The history and culture of Jensen Beach in the 19th century revolves around pineapple farming. In 1879, Captain Thomas E. Richards homesteaded acreage on the west bank of the Indian River which he named Eden. After sailing to the Keys for pineapple slips, he planted most of them on Hutchinson Island, with a few around his home on the mainland. Those on the island died or were eaten by bears, but those near his home prospered. John Laurence Jensen immigrated from Denmark and lived in West Virginia before coming to Florida. In November 1881, he qualified for a Homestead Certificate, giving him the right to settle on this land which today bears his name. Of course, he and other newcomers cleared the land for pineapple planting, reportedly with the help of Indians and Bahamian laborers.
By 1891, Captain Richards had the largest pineapple plantation on the Indian River. The fruit was packed in barrels or boxes at the plantations packing house, loaded onto riverboats, and transported to Titusville, the southern terminus of the railroad. In 1894, Flagler’s East Coast Railroad reached this area and growers loaded fruit directly onto the freight cars. In 1895, Jensen was called the “Pineapple Capital of the World,” shipping out 1,000,000 boxed of pineapples mostly in June and July. A pineapple canning factory was opened where fancy pineapples were put up in two-quart mason jars. Captain Richards produced and bottled a “pineapple digestive” to help relieve indigestion.

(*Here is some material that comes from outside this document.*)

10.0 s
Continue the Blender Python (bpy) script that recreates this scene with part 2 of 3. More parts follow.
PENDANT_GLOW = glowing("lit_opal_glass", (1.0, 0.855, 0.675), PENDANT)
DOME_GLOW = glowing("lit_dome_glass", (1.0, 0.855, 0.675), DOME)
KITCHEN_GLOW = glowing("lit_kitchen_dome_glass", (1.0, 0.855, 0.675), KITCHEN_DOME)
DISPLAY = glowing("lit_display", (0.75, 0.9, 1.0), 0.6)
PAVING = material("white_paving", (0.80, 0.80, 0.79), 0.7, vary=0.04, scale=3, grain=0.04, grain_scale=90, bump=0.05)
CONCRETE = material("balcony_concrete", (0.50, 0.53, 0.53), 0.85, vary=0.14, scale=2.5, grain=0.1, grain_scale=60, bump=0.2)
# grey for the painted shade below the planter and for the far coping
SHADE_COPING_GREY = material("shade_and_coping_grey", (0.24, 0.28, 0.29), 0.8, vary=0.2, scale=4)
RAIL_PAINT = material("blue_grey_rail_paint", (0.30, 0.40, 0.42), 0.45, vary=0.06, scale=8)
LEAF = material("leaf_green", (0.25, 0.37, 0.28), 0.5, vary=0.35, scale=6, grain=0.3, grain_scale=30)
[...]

Eventually, along the sandy ridge from Sewall’s Point northward almost to present day Vero Beach, pineapples covered the cultivated earth. A hard freeze in 1895 devastated most of the small pineapple plantations. Also, two fires, 1908 and 1910, destroyed most of Jensen Beach and its remaining Pineapple farms. The industry finally collapsed in 1920 due to a wide variety of financial and agriculture problems. Growers decided to turn their efforts in another direction: raising citrus. The pineapple has become a symbol of Jensen Beach. The fruit legacy is celebrated annually during the Jensen Beach Pineapple Festival.